How to avoid the performance impact of large ETS-based queries?

Cruz · April 21, 2019, 3:40pm

Hi,

I’m writing a service in which each transaction starts with the system returning a “catalog” of available products to each caller/client. There are more than 1K products and 11 different of these catalogs. Each product contains a series of IDs, name and descriptions in two languages, multiple flags, and other data. In other words, the size of each catalog is considerable.

Given the frequency in which the catalogs are used, I thought to load them into ETS tables for quick access. However, I found the following article:

https://medium.com/@jacob.lerche/using-constant-pools-to-speed-up-your-elixir-code-c527d533c941

The author suggests using a macro when the size of the data is too large for ETS. However, he doesn’t provide an idea as to how much is too much data. And, using macros implies having to recompile every time the data changes. This might be OK, but I prefer to avoid it if possible.

Does anyone has found this issue before? Do you know when the size of the data becomes an issue for ETS?

I plan to do some load testing with the ETS based solution. Any other suggestion?

Thank you

wmnnd · April 21, 2019, 3:48pm

@evadne did a presentation at this year’s ElixirConfEU where she benchmarked ETS.
The video isn’t up yet, but here are her slides and the demo repository:

Cruz · April 21, 2019, 4:14pm

Thank you. I didn’t see any reference to my specific case, but the set of references at the end of her presentation seem very useful. I find:

in particular, very interesting. It’s a hybrid approach that will allow me to keep using ETS but dynamically produced an Erlang module for “reads”. I’ll play with it.

Thanks again

idi527 · April 21, 2019, 4:26pm

I plan to do some load testing with the ETS based solution. Any other suggestion?

That’s probably the best approach …

Also providing a sample of your data and the planned access patterns would be useful in case you run into performance problems.

benwilson512 · April 21, 2019, 4:32pm

Hey @Cruz. Does each transaction load the entire catalog or just specific items within it? Specifically, the article is talking about how the copying penalty happens when the items you want to look up are themselves very large, not necessarily when the whole table is large. If the whole ets table is large but each item is small, and you only want a few items, those are the only items that are copied.

These days however if it’s a very constant sort of thing I’d look at using http://erlang.org/doc/man/persistent_term.html You get basically the same performance and copying characteristics without having to deal with macros.

Cruz · April 21, 2019, 4:45pm

Hi Ben,

Thank you. I had completely forgotten about persistent_term. That seems to be the optimal solution since I’m just trying to avoid the copy of the data.

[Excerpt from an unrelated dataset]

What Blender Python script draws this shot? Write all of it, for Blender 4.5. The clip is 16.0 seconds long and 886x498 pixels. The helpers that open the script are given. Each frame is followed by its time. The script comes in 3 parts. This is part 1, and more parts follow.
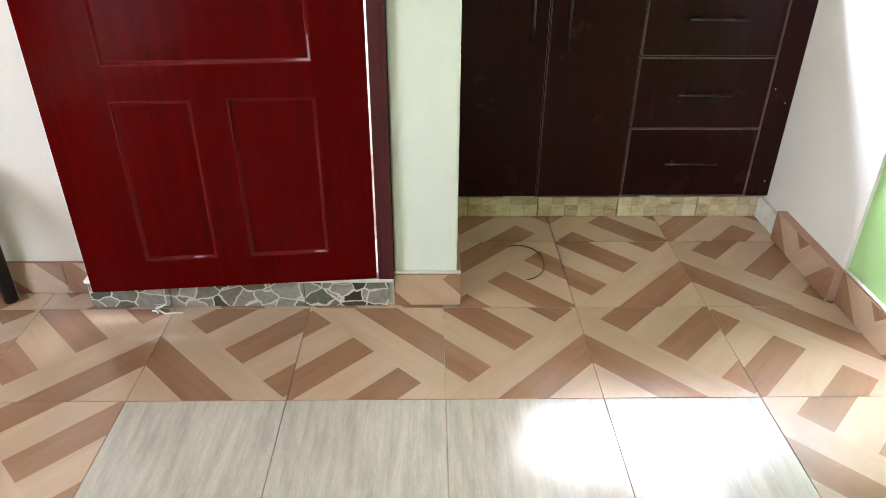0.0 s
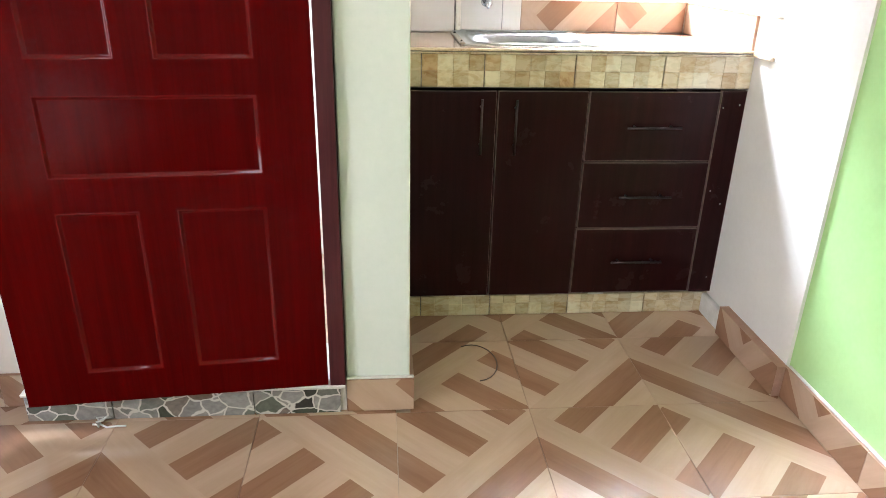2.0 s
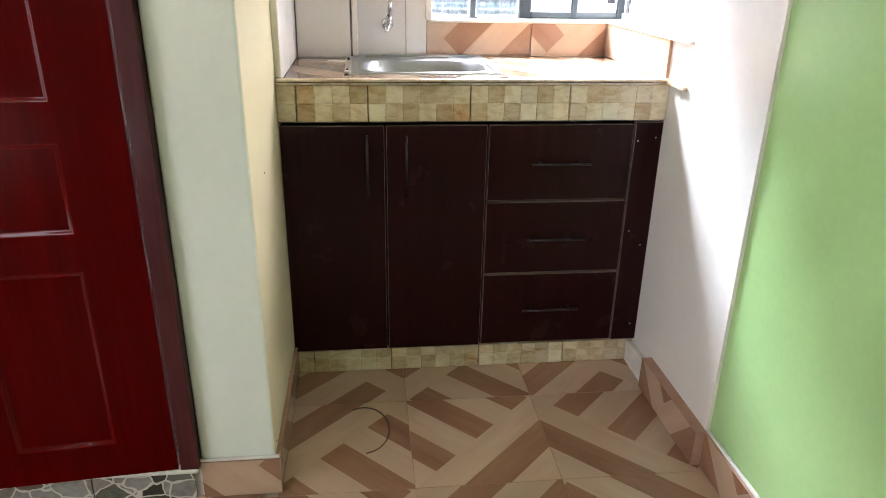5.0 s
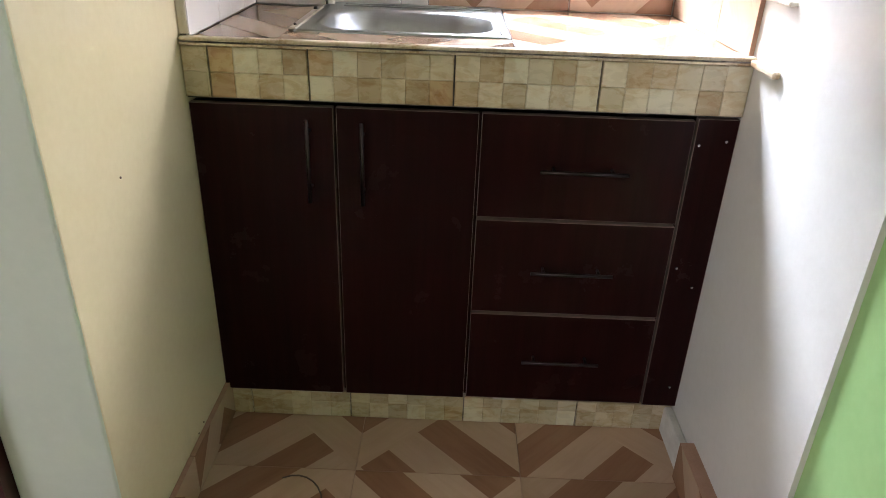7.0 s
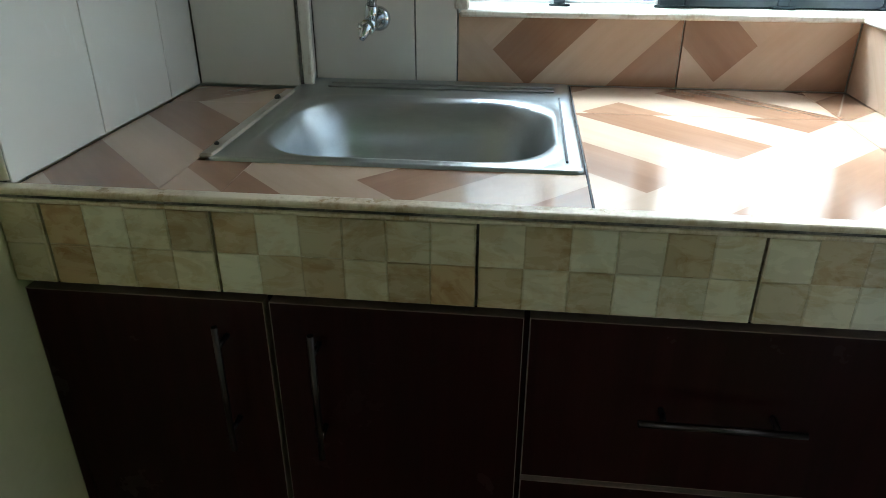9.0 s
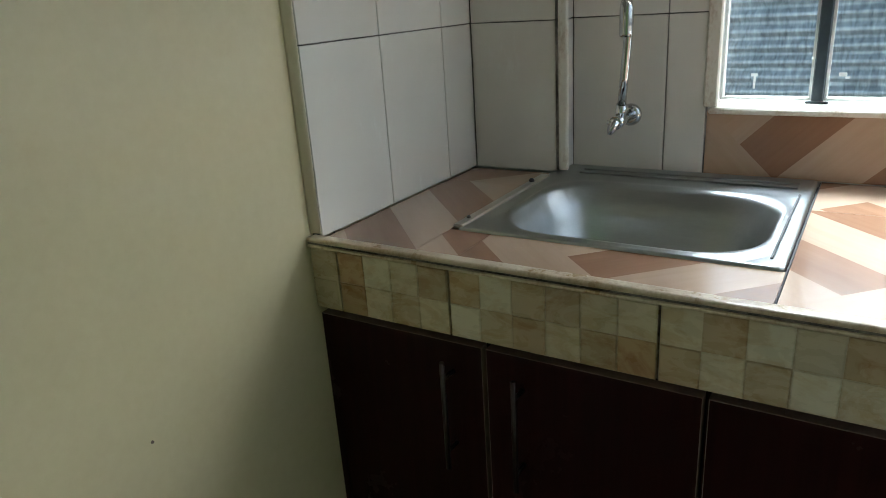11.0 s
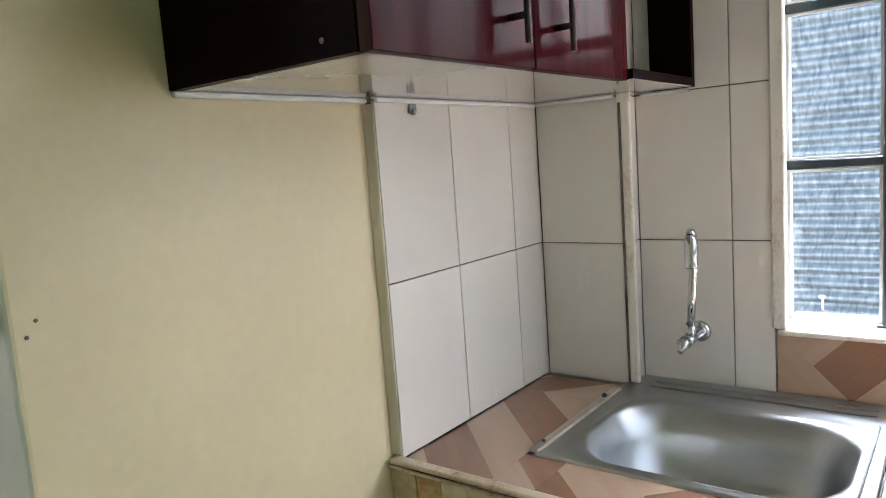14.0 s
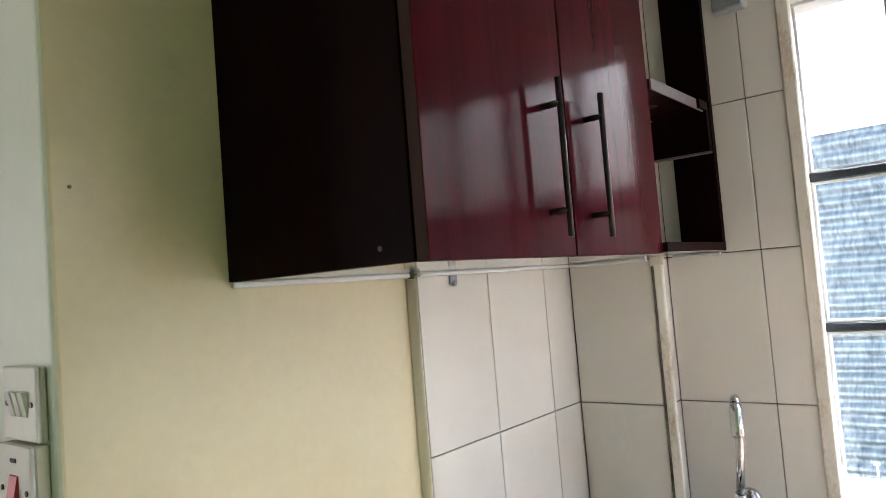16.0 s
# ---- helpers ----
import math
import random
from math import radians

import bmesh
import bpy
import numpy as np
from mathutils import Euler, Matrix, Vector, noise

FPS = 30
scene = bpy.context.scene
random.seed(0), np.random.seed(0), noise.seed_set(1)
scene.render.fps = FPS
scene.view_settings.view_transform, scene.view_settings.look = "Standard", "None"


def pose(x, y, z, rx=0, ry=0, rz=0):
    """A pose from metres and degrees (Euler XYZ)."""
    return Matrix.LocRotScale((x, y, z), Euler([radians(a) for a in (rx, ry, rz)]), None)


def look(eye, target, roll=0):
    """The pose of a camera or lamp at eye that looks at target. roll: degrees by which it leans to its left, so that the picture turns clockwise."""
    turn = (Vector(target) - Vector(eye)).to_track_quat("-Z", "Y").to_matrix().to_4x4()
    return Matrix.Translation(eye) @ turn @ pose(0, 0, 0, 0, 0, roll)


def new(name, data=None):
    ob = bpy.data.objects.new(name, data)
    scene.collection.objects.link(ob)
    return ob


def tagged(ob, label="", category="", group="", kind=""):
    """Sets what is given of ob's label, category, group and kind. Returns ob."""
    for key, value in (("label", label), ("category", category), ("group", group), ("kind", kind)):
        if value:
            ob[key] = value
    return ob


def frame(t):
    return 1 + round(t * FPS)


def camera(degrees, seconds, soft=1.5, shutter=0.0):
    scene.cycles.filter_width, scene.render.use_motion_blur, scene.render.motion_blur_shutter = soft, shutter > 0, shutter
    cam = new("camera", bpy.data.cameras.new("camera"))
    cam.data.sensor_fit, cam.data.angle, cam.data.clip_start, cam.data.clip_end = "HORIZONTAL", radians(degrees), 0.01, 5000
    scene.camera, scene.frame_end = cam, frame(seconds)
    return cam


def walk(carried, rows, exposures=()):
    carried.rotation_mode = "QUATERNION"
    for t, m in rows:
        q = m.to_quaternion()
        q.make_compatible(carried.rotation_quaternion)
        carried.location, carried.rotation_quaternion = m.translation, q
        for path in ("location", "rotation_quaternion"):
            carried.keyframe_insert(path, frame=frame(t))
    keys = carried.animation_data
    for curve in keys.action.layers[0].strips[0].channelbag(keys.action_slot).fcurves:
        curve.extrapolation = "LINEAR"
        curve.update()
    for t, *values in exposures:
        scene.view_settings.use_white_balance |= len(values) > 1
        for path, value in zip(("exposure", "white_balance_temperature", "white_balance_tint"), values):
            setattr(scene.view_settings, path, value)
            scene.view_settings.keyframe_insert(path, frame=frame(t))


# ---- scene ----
cam = camera(64.8, 16.0, soft=0.9)
PATH = [
    (0, (-0.078, -1.747, 1.22), (-0.043, -0.018, 0.216), 0.4),
    (0.5, (-0.08, -1.743, 1.23), (-0.039, 0.014, 0.276), 0.3),
    (1, (-0.084, -1.735, 1.244), (-0.018, 0.046, 0.335), 0.9),
    (1.5, (-0.077, -1.729, 1.265), (0.033, 0.077, 0.414), 1.2),
    (2, (-0.067, -1.738, 1.277), (0.097, 0.094, 0.492), 1.3),
    (2.5, (-0.064, -1.749, 1.288), (0.134, 0.102, 0.557), 1.0),
    (3, (-0.053, -1.752, 1.298), (0.199, 0.096, 0.576), 0.9),
    (3.5, (-0.027, -1.729, 1.296), (0.279, 0.095, 0.535), 0.9),
    (4, (0.038, -1.666, 1.304), (0.357, 0.166, 0.568), 0.4),
    (6.5, (0.537, -1.069, 1.277), (0.532, 0.741, 0.428), 2.2),
    (7, (0.566, -0.877, 1.259), (0.553, 0.909, 0.36), 2.1),
    (7.5, (0.598, -0.657, 1.25), (0.541, 1.097, 0.29), 2.1),
    (8, (0.621, -0.437, 1.236), (0.474, 1.314, 0.28), 1.5),
    (8.5, (0.632, -0.24, 1.265), (0.382, 1.488, 0.289), 0.8),
    (9, (0.608, -0.115, 1.281), (0.401, 1.667, 0.395), -0.0),
    (9.5, (0.648, -0.098, 1.295), (0.313, 1.691, 0.466), -0.6),
    (10, (0.74, -0.141, 1.301), (0.066, 1.559, 0.491), -0.8),
    (12.5, (0.774, -0.243, 1.424), (-0.382, 1.327, 0.979), -3.9),
    (13, (0.778, -0.249, 1.443), (-0.393, 1.325, 1.053), -3.7),
    (13.5, (0.778, -0.25, 1.458), (-0.408, 1.324, 1.117), -3.5),
    (14, (0.782, -0.257, 1.482), (-0.423, 1.319, 1.232), -4.2),
    (14.5, (0.785, -0.267, 1.504), (-0.437, 1.307, 1.337), -4.8),
    (15, (0.788, -0.28, 1.531), (-0.443, 1.294, 1.45), -4.6),
    (15.5, (0.793, -0.294, 1.551), (-0.441, 1.28, 1.572), -4.9),
    (16, (0.774, -0.287, 1.562), (-0.469, 1.276, 1.671), -4.6),
]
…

To answer your question, I have to support both type of operations. As a first step, the appropriate Catalog will go back to the client in full - that’s all 1K products. Then, they will select from that catalog some products, and the system will have to individually access them on each subsequent transaction. For this second type of transactions ETS is great, but I was worried about the first type.

I’ll proceed with the benchmark, but I now have plan B

Many thanks!

benwilson512 · April 21, 2019, 4:53pm

@Cruz There’s a final option here which is to treat the catalog like a file and put it on a CDN with appropriate cache headers. If it changes rarely and clients are of the type that can cache values locally then in an optimal world they shouldn’t even be reretrieving it all that often.

tty · April 21, 2019, 4:55pm

I’m usually the first person to discourage ETS and use Mnesia from the get go because most application evolution would be distributed in the following phase.

However, sticking with ETS I have found that, all things equal, its performance is greatly bounded by OS with Linux > Solaris > Windows (in 2014) with table sizes going past 3.5GB. Unfortunately I haven’t done any performance tests recently.

In one project we ditched ETS in favor of loading the data in modules. Our use case allowed very clear separation of the data. E.g. loading from a static data source we had ModuleBookOne, ModuleBookTwo etc which rarely changed. We then compiled and distributed the modules as per normal. Doing a distributed load meant we could preload this module across our system without stoppage.

All in all, load testing would be your best bet.

Cruz · April 21, 2019, 4:57pm

That’s also a good idea, but for the moment, I like that the Erlang team provided a solution for this. It will allow me to keep the solution self-contained

jacoblerche · April 21, 2019, 6:32pm

Hey there, author of the article here. Ben already gave very comprehensive answers, I’ll just add a few points as to when to use constant pools

Large data that needs to be read by a lot of processes. If it’s just a handful of processes, you might be better off with ETS or something else, unless the data is gigantically large
Data that still needs to be updated regularly, but infrequently compared to the reads

I should note that compilation of a module with static data is actually deceptively fast especially if you use Module.create/3.

I should also point out that binary data benefits from reference counting. IIRC, if the binary is 64 bytes or greater only a reference to it is copied over to a process. Just another thing to possibly consider if it fits your needs.

michalmuskala · April 22, 2019, 8:41pm

I saw the mention of :persistent_term, so I’d like to underline that dynamically compiling modules with static data now that we have :persistent_term is in almost all of the scenarios going to be slower and will do more operations than using :persistent_term. I’d consider that technique to be largely obsolete now.

Cruz · April 22, 2019, 9:14pm

Hi Michal,

Yes, I’ll definitely use :persistent_term, if ETS becomes to slow for the “large data” query. Actually, I read somewhere that even the Discord team stopped using their FastGlobal library in favour of plain ETS. So, perhaps I don’t need any optimization either.

Thank you for your feedback